Many of the Italian superstitions surround death and burial, and specifics sets of the protocol should be followed to maintain a sense of good faith and luck. During a burial, separate routes are suggested to be taken when delivering a coffin to the cemetery to confuse the dead, which will keep them from returning after the burial. A practice of putting salt under a dead person’s head is also considered a way of keeping the dead from returning, further emphasizing the significant level of superstition present within Italian society.

Intuition over Logic

Italians tend to make a lot of their decisions based on their gut feelings. Their culture relies on emotions in addition to facts and figures. How someone feels about a situation is just as important as the facts that are presented. While an Italian will take into account the logical side of a situation, he or she will often ultimately rely on intuition when it comes to making a final decision. Their decisions are often affected by their family and their family’s values. Decisions may also be based on the region where someone was raised. Italians often view the world and situations with a subjective eye. While they do believe in an adherence to the rules, they are also willing to make exceptions on a case by case basis. Italians also rely on a gut feeling when it comes to making judgements about people.

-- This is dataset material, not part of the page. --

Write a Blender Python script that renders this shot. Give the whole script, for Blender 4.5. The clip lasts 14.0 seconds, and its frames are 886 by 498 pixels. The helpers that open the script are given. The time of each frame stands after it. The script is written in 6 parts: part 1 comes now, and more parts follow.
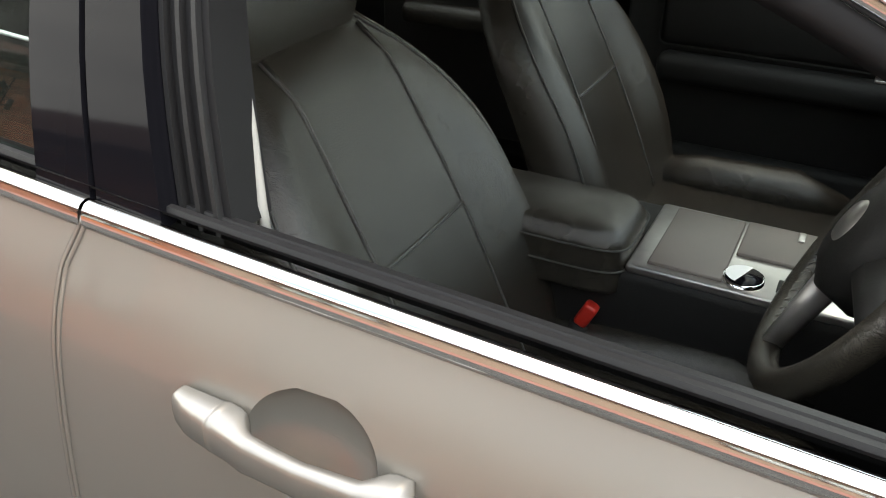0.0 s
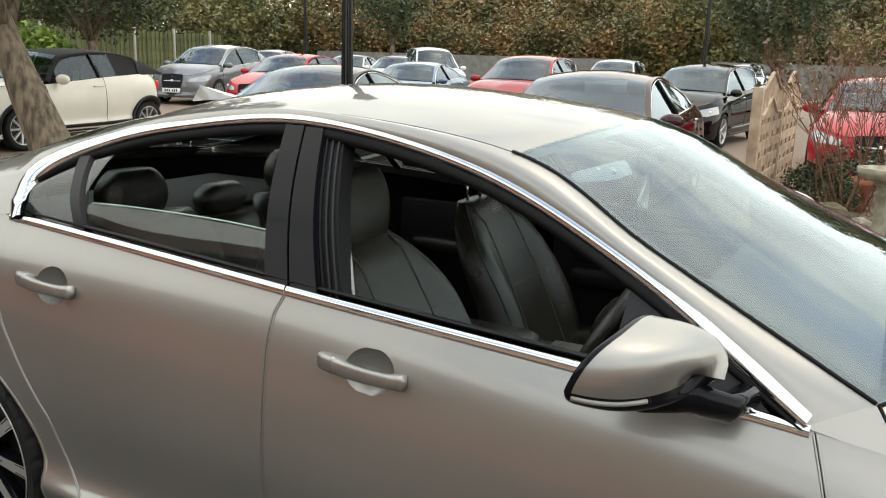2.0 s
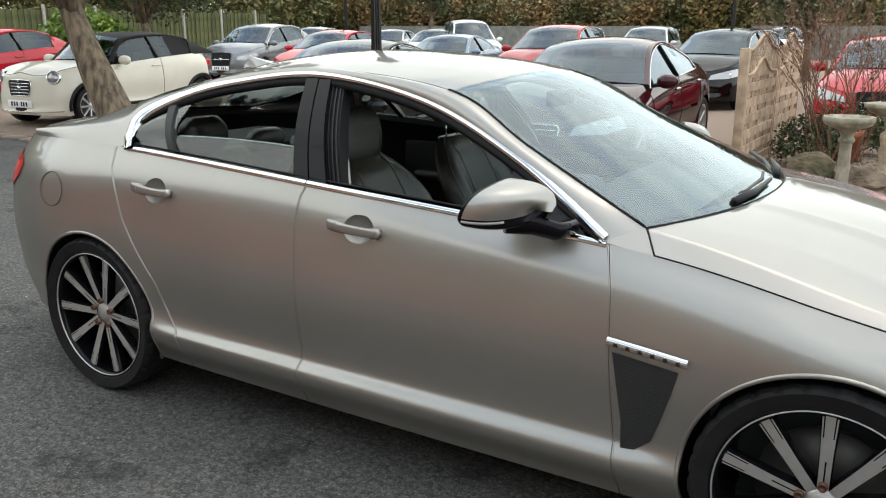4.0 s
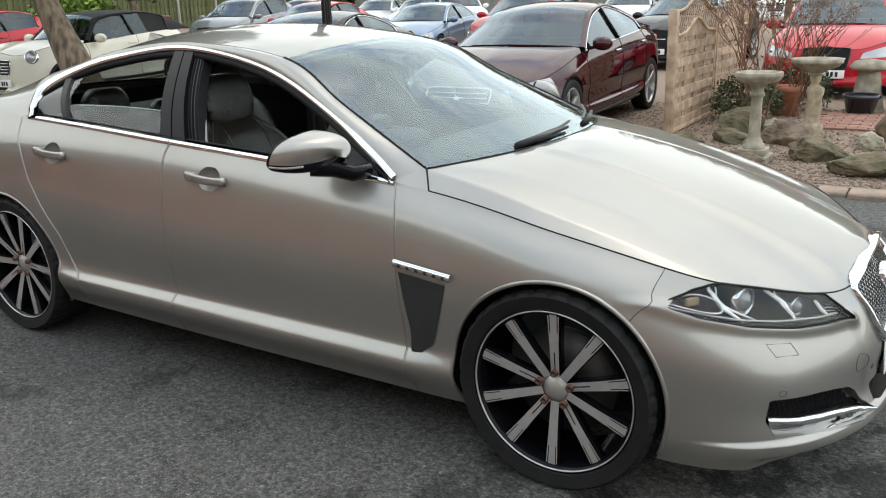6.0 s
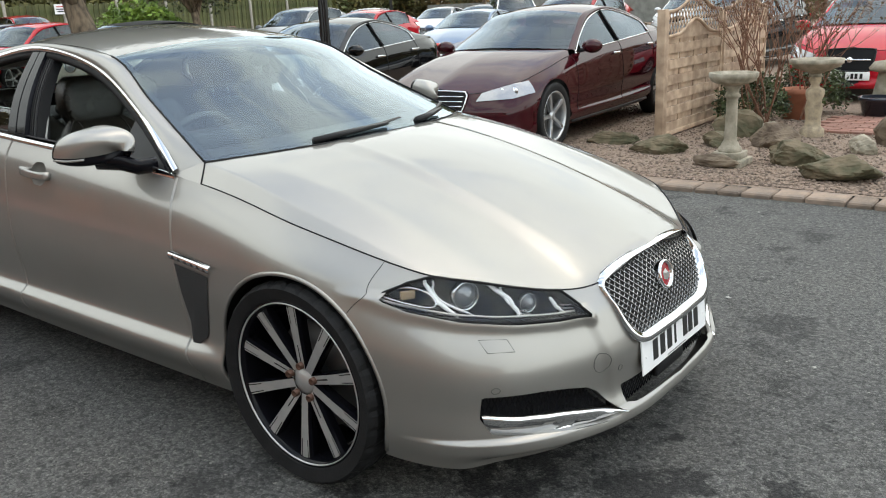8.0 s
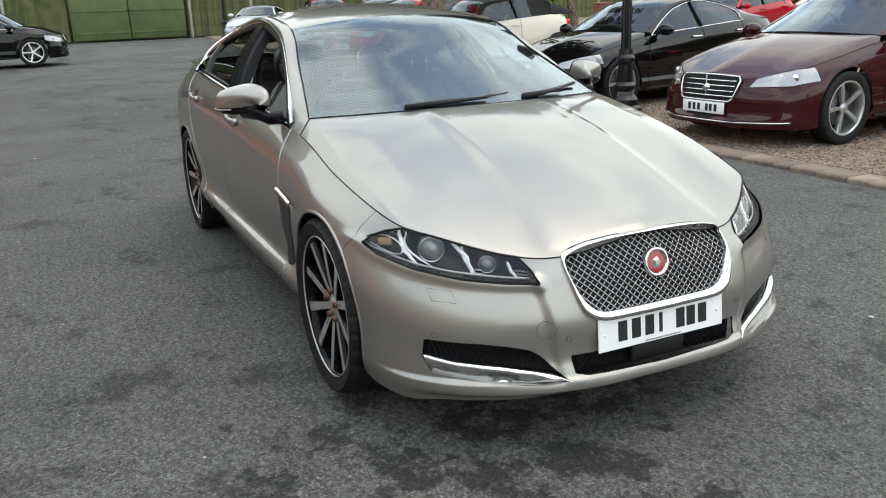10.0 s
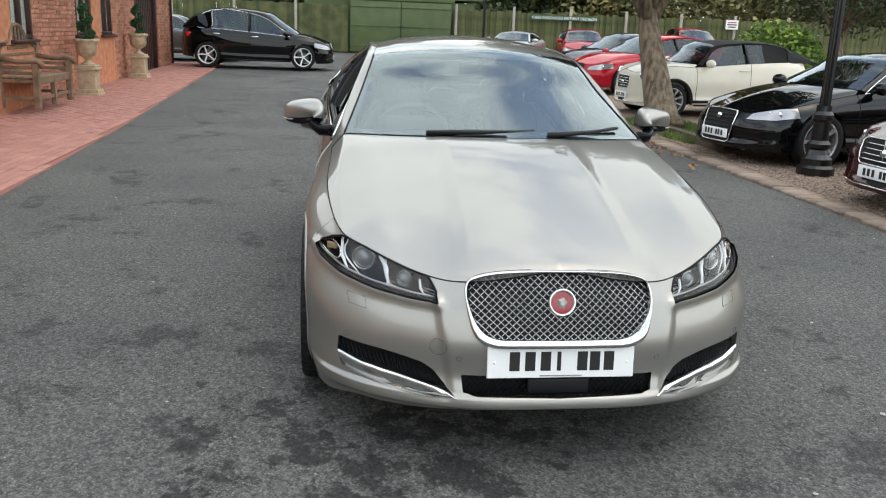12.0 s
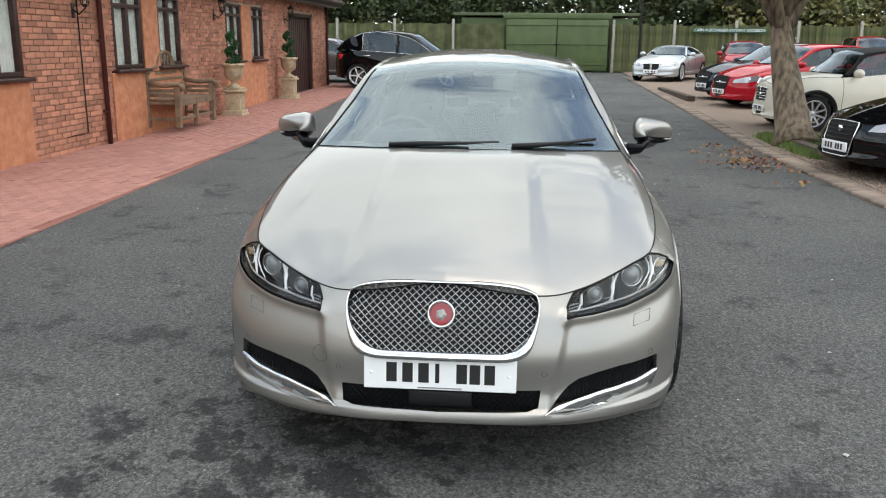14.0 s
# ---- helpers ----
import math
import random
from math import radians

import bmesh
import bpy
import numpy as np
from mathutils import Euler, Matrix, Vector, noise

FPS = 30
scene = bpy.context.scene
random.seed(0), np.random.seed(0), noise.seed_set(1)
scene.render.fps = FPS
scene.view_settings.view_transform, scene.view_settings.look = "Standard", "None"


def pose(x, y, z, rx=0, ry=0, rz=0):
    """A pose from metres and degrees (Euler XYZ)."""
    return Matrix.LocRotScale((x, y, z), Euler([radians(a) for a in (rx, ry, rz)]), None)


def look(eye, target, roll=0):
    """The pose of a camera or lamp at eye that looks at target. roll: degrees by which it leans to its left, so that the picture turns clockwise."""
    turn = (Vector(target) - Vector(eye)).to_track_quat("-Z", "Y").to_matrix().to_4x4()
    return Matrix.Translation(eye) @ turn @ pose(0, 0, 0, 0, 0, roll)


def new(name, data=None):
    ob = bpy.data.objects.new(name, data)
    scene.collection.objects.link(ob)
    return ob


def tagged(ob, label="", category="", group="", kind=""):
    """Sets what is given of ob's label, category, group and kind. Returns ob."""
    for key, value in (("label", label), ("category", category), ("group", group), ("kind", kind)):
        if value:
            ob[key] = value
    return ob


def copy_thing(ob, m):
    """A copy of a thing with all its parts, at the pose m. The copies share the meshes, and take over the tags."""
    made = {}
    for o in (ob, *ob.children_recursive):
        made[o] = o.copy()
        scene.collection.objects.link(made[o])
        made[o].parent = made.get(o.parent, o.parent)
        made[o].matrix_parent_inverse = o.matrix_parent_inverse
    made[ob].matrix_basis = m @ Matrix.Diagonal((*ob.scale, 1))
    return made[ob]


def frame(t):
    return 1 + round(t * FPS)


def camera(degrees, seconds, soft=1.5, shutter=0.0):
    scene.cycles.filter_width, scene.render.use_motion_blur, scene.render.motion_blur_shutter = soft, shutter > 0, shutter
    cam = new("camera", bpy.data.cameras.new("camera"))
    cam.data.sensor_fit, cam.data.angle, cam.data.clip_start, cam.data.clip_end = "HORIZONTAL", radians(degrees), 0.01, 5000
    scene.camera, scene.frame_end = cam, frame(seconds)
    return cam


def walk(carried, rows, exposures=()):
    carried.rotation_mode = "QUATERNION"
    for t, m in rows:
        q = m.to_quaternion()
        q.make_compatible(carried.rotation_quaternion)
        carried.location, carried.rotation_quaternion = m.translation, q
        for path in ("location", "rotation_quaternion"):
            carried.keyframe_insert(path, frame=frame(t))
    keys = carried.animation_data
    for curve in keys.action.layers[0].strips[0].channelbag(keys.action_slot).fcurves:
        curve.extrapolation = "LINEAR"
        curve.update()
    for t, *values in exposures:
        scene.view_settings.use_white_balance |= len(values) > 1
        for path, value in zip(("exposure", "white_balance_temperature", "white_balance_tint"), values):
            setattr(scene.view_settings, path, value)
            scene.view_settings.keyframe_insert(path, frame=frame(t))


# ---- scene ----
cam = camera(56.0, 14.0, soft=1.1)
PATH = [
    (0, (-1.181, -1.257, 1.365), (-1.968, 0.281, 0.359), 0.8),
    (0.3, (-1.096, -1.405, 1.411), (-1.909, 0.163, 0.473), 1.1),
    (0.5, (-1.049, -1.485, 1.439), (-1.869, 0.1, 0.536), 0.8),
    (1, (-0.902, -1.677, 1.489), (-1.751, -0.033, 0.73), 0.2),
    (1.5, (-0.723, -1.934, 1.52), (-1.593, -0.232, 0.93), 1.2),
    (2, (-0.584, -2.254, 1.548), (-1.506, -0.536, 1.1), 1.8),
    (4.3, (0.281, -3.131, 1.551), (-0.732, -1.485, 1.036), -0.0),
    (4.5, (0.356, -3.184, 1.564), (-0.654, -1.536, 1.049), -0.1),
    (5, (0.647, -3.209, 1.557), (-0.369, -1.562, 1.05), 0.1),
    (5.5, (0.849, -3.193, 1.564), (-0.17, -1.56, 1.02), -0.7),
    (6, (1.014, -3.113, 1.566), (-0.012, -1.498, 0.986), -1.7),
    (6.5, (1.249, -3.027, 1.543), (0.2, -1.423, 0.972), -1.8),
    (7, (1.521, -2.895, 1.555), (0.448, -1.316, 0.958), -2.4),
    (7.2, (1.593, -2.837, 1.541), (0.511, -1.26, 0.956), -2.2),
    (9.3, (2.571, -2.046, 1.448), (1.055, -0.865, 0.896), -3.6),
    (9.4, (2.624, -2.024, 1.449), (1.081, -0.881, 0.888), -3.6),
    (9.5, (2.653, -1.967, 1.437), (1.082, -0.874, 0.856), -3.9),
    (10, (2.942, -1.764, 1.462), (1.206, -0.952, 0.891), -2.1),
    (10.5, (3.129, -1.522, 1.48), (1.32, -0.842, 0.964), 0.6),
    (11, (3.228, -1.275, 1.498), (1.376, -0.718, 0.989), 1.6),
    (11.5, (3.386, -1.029, 1.495), (1.49, -0.648, 0.986), 2.0),
    (12, (3.51, -0.773, 1.501), (1.593, -0.521, 0.991), 2.2),
    (12.5, (3.483, -0.5, 1.498), (1.556, -0.318, 0.994), 2.0),
    (13, (3.528, -0.224, 1.493), (1.591, -0.187, 0.998), 0.6),
    (13.5, (3.588, 0.046, 1.506), (1.65, -0.052, 1.025), 0.3),
    (14, (3.53, 0.23, 1.492), (1.594, 0.067, 1.014), 0.5),
]
walk(cam, [(t, look(eye, target, roll)) for t, eye, target, roll in PATH],
     exposures=[(0, 0.94, 7400, 6), (0.6, 0.60, 7400, 6), (1.6, 0.0, 7300, 3), (4.4, 0.02, 6800, 2), (9.4, -0.02, 6750, 2), (14, -0.02, 6650, 3)])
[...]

Italians definitely do consider facts when it comes to making decisions about both situations and people, but facts are not the ultimate deciding factor. In fact, Italians can have great trust and reliance on another person, even if they have very different ideals about politics, religion, and other important ideologies. Often people in the same family belong to different political parties, but can still get along with one another. Italian culture has a strong sense of judging a person based on who they are and how they act, rather than on superficial ideals. Once you convince an Italian that you are trustworthy, your background and opinions are not an issue.